Exercise instructions: Leaving out every picture, quote the data below exactly as it appears.

Data excerpt:
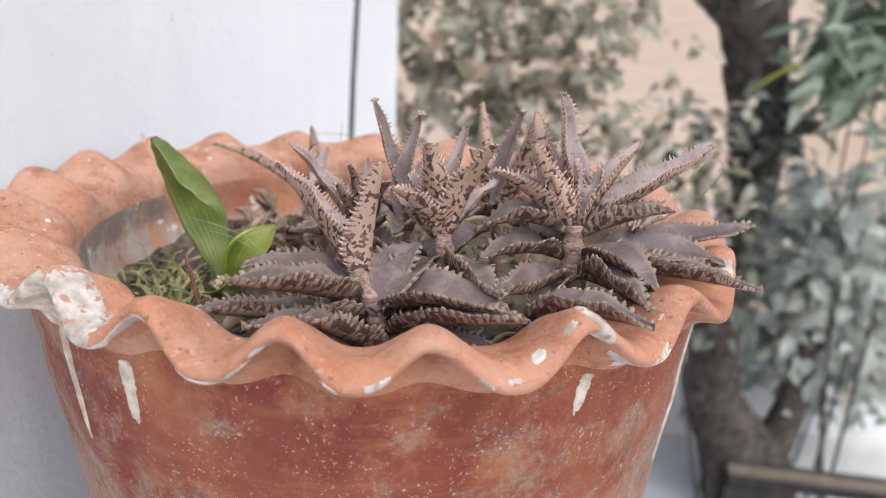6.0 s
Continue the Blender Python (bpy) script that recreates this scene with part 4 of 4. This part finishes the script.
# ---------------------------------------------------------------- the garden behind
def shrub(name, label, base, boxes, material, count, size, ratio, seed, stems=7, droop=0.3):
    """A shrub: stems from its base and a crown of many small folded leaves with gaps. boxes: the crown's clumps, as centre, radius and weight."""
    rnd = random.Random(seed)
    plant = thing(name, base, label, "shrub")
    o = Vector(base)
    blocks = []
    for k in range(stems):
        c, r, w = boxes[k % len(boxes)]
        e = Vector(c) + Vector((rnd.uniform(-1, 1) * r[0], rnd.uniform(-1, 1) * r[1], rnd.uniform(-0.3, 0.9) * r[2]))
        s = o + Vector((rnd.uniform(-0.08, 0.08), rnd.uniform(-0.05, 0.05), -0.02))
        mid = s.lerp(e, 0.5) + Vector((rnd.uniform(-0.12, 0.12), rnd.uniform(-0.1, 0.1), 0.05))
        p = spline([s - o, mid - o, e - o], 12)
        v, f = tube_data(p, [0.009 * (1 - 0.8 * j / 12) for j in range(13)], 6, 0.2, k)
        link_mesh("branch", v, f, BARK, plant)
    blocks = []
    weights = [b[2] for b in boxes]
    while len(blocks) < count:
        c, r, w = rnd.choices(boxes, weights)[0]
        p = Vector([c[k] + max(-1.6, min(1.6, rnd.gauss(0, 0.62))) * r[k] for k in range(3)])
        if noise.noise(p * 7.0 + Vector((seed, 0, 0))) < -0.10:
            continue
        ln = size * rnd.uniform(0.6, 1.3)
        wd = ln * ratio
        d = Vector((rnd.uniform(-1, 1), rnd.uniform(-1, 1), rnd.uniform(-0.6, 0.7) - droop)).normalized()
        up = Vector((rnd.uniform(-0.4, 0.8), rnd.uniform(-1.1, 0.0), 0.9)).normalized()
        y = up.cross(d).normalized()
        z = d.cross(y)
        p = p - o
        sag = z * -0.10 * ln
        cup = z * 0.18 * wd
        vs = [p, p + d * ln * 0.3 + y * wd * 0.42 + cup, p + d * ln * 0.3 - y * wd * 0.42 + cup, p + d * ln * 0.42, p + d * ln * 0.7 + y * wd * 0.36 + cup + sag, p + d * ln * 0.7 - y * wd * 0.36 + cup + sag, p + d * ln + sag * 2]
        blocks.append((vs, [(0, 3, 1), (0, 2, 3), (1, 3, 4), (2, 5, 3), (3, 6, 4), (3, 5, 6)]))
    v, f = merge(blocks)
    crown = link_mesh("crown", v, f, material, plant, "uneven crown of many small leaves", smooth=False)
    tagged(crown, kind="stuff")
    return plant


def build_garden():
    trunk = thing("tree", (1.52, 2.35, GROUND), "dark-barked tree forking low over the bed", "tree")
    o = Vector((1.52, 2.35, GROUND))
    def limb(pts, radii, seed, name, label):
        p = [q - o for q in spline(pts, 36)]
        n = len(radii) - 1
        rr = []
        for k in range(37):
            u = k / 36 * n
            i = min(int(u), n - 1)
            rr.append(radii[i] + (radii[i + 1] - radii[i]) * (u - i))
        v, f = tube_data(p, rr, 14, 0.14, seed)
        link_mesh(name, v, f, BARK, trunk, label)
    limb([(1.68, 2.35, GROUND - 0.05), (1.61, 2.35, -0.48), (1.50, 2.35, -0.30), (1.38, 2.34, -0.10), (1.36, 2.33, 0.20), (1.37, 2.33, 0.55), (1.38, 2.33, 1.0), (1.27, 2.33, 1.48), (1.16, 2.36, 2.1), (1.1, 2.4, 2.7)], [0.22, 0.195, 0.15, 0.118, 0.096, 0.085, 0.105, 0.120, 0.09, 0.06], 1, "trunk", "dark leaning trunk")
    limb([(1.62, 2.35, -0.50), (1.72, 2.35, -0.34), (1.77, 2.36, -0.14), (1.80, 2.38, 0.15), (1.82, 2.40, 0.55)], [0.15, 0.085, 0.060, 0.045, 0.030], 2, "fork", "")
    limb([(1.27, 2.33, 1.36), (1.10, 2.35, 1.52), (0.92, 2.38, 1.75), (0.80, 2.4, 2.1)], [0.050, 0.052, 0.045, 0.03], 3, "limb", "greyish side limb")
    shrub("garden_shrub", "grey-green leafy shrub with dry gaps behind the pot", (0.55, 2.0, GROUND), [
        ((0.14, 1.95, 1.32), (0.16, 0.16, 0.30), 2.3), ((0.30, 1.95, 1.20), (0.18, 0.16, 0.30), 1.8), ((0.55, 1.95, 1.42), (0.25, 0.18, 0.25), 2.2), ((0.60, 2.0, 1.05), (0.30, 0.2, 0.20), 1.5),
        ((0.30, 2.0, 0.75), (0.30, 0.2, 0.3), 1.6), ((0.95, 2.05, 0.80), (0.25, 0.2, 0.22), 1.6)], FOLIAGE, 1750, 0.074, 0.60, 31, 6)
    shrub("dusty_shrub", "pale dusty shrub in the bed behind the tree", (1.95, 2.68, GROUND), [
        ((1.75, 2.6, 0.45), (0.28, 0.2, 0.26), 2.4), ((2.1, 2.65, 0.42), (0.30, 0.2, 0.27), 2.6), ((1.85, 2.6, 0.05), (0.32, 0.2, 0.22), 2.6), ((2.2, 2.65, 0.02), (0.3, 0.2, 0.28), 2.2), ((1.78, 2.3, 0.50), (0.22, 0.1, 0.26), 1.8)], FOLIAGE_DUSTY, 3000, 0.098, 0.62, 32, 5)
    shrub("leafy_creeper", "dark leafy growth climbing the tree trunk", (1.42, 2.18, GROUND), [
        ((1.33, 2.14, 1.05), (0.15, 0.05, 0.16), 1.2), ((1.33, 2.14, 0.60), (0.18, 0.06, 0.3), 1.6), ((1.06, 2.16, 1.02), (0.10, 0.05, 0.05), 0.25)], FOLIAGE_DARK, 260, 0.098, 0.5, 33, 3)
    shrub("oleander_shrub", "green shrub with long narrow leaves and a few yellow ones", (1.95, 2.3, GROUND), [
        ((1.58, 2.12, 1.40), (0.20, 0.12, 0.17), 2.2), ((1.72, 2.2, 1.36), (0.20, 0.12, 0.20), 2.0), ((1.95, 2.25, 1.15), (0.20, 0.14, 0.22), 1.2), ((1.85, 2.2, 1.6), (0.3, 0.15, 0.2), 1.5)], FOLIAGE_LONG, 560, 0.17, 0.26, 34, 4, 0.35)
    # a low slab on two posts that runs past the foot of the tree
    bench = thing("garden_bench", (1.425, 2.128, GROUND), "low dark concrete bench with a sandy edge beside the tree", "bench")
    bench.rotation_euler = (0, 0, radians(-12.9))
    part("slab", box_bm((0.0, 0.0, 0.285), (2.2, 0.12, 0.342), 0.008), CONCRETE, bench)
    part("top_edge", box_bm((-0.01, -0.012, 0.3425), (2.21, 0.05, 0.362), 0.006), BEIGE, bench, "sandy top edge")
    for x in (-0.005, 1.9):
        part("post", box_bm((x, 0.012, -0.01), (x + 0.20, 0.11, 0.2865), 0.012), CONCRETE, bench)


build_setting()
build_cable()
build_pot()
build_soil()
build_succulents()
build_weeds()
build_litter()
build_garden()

Solution to this problem:
6.0 s
Continue the Blender Python (bpy) script that recreates this scene with part 4 of 4. This part finishes the script.
# ---------------------------------------------------------------- the garden behind
def shrub(name, label, base, boxes, material, count, size, ratio, seed, stems=7, droop=0.3):
    """A shrub: stems from its base and a crown of many small folded leaves with gaps. boxes: the crown's clumps, as centre, radius and weight."""
    rnd = random.Random(seed)
    plant = thing(name, base, label, "shrub")
    o = Vector(base)
    blocks = []
    for k in range(stems):
        c, r, w = boxes[k % len(boxes)]
        e = Vector(c) + Vector((rnd.uniform(-1, 1) * r[0], rnd.uniform(-1, 1) * r[1], rnd.uniform(-0.3, 0.9) * r[2]))
        s = o + Vector((rnd.uniform(-0.08, 0.08), rnd.uniform(-0.05, 0.05), -0.02))
        mid = s.lerp(e, 0.5) + Vector((rnd.uniform(-0.12, 0.12), rnd.uniform(-0.1, 0.1), 0.05))
        p = spline([s - o, mid - o, e - o], 12)
        v, f = tube_data(p, [0.009 * (1 - 0.8 * j / 12) for j in range(13)], 6, 0.2, k)
        link_mesh("branch", v, f, BARK, plant)
    blocks = []
    weights = [b[2] for b in boxes]
    while len(blocks) < count:
        c, r, w = rnd.choices(boxes, weights)[0]
        p = Vector([c[k] + max(-1.6, min(1.6, rnd.gauss(0, 0.62))) * r[k] for k in range(3)])
        if noise.noise(p * 7.0 + Vector((seed, 0, 0))) < -0.10:
            continue
        ln = size * rnd.uniform(0.6, 1.3)
        wd = ln * ratio
        d = Vector((rnd.uniform(-1, 1), rnd.uniform(-1, 1), rnd.uniform(-0.6, 0.7) - droop)).normalized()
        up = Vector((rnd.uniform(-0.4, 0.8), rnd.uniform(-1.1, 0.0), 0.9)).normalized()
        y = up.cross(d).normalized()
        z = d.cross(y)
        p = p - o
        sag = z * -0.10 * ln
        cup = z * 0.18 * wd
        vs = [p, p + d * ln * 0.3 + y * wd * 0.42 + cup, p + d * ln * 0.3 - y * wd * 0.42 + cup, p + d * ln * 0.42, p + d * ln * 0.7 + y * wd * 0.36 + cup + sag, p + d * ln * 0.7 - y * wd * 0.36 + cup + sag, p + d * ln + sag * 2]
        blocks.append((vs, [(0, 3, 1), (0, 2, 3), (1, 3, 4), (2, 5, 3), (3, 6, 4), (3, 5, 6)]))
    v, f = merge(blocks)
    crown = link_mesh("crown", v, f, material, plant, "uneven crown of many small leaves", smooth=False)
    tagged(crown, kind="stuff")
    return plant


def build_garden():
    trunk = thing("tree", (1.52, 2.35, GROUND), "dark-barked tree forking low over the bed", "tree")
    o = Vector((1.52, 2.35, GROUND))
    def limb(pts, radii, seed, name, label):
        p = [q - o for q in spline(pts, 36)]
        n = len(radii) - 1
        rr = []
        for k in range(37):
            u = k / 36 * n
            i = min(int(u), n - 1)
            rr.append(radii[i] + (radii[i + 1] - radii[i]) * (u - i))
        v, f = tube_data(p, rr, 14, 0.14, seed)
        link_mesh(name, v, f, BARK, trunk, label)
    limb([(1.68, 2.35, GROUND - 0.05), (1.61, 2.35, -0.48), (1.50, 2.35, -0.30), (1.38, 2.34, -0.10), (1.36, 2.33, 0.20), (1.37, 2.33, 0.55), (1.38, 2.33, 1.0), (1.27, 2.33, 1.48), (1.16, 2.36, 2.1), (1.1, 2.4, 2.7)], [0.22, 0.195, 0.15, 0.118, 0.096, 0.085, 0.105, 0.120, 0.09, 0.06], 1, "trunk", "dark leaning trunk")
    limb([(1.62, 2.35, -0.50), (1.72, 2.35, -0.34), (1.77, 2.36, -0.14), (1.80, 2.38, 0.15), (1.82, 2.40, 0.55)], [0.15, 0.085, 0.060, 0.045, 0.030], 2, "fork", "")
    limb([(1.27, 2.33, 1.36), (1.10, 2.35, 1.52), (0.92, 2.38, 1.75), (0.80, 2.4, 2.1)], [0.050, 0.052, 0.045, 0.03], 3, "limb", "greyish side limb")
    shrub("garden_shrub", "grey-green leafy shrub with dry gaps behind the pot", (0.55, 2.0, GROUND), [
        ((0.14, 1.95, 1.32), (0.16, 0.16, 0.30), 2.3), ((0.30, 1.95, 1.20), (0.18, 0.16, 0.30), 1.8), ((0.55, 1.95, 1.42), (0.25, 0.18, 0.25), 2.2), ((0.60, 2.0, 1.05), (0.30, 0.2, 0.20), 1.5),
        ((0.30, 2.0, 0.75), (0.30, 0.2, 0.3), 1.6), ((0.95, 2.05, 0.80), (0.25, 0.2, 0.22), 1.6)], FOLIAGE, 1750, 0.074, 0.60, 31, 6)
    shrub("dusty_shrub", "pale dusty shrub in the bed behind the tree", (1.95, 2.68, GROUND), [
        ((1.75, 2.6, 0.45), (0.28, 0.2, 0.26), 2.4), ((2.1, 2.65, 0.42), (0.30, 0.2, 0.27), 2.6), ((1.85, 2.6, 0.05), (0.32, 0.2, 0.22), 2.6), ((2.2, 2.65, 0.02), (0.3, 0.2, 0.28), 2.2), ((1.78, 2.3, 0.50), (0.22, 0.1, 0.26), 1.8)], FOLIAGE_DUSTY, 3000, 0.098, 0.62, 32, 5)
    shrub("leafy_creeper", "dark leafy growth climbing the tree trunk", (1.42, 2.18, GROUND), [
        ((1.33, 2.14, 1.05), (0.15, 0.05, 0.16), 1.2), ((1.33, 2.14, 0.60), (0.18, 0.06, 0.3), 1.6), ((1.06, 2.16, 1.02), (0.10, 0.05, 0.05), 0.25)], FOLIAGE_DARK, 260, 0.098, 0.5, 33, 3)
    shrub("oleander_shrub", "green shrub with long narrow leaves and a few yellow ones", (1.95, 2.3, GROUND), [
        ((1.58, 2.12, 1.40), (0.20, 0.12, 0.17), 2.2), ((1.72, 2.2, 1.36), (0.20, 0.12, 0.20), 2.0), ((1.95, 2.25, 1.15), (0.20, 0.14, 0.22), 1.2), ((1.85, 2.2, 1.6), (0.3, 0.15, 0.2), 1.5)], FOLIAGE_LONG, 560, 0.17, 0.26, 34, 4, 0.35)
    # a low slab on two posts that runs past the foot of the tree
    bench = thing("garden_bench", (1.425, 2.128, GROUND), "low dark concrete bench with a sandy edge beside the tree", "bench")
    bench.rotation_euler = (0, 0, radians(-12.9))
    part("slab", box_bm((0.0, 0.0, 0.285), (2.2, 0.12, 0.342), 0.008), CONCRETE, bench)
    part("top_edge", box_bm((-0.01, -0.012, 0.3425), (2.21, 0.05, 0.362), 0.006), BEIGE, bench, "sandy top edge")
    for x in (-0.005, 1.9):
        part("post", box_bm((x, 0.012, -0.01), (x + 0.20, 0.11, 0.2865), 0.012), CONCRETE, bench)


build_setting()
build_cable()
build_pot()
build_soil()
build_succulents()
build_weeds()
build_litter()
build_garden()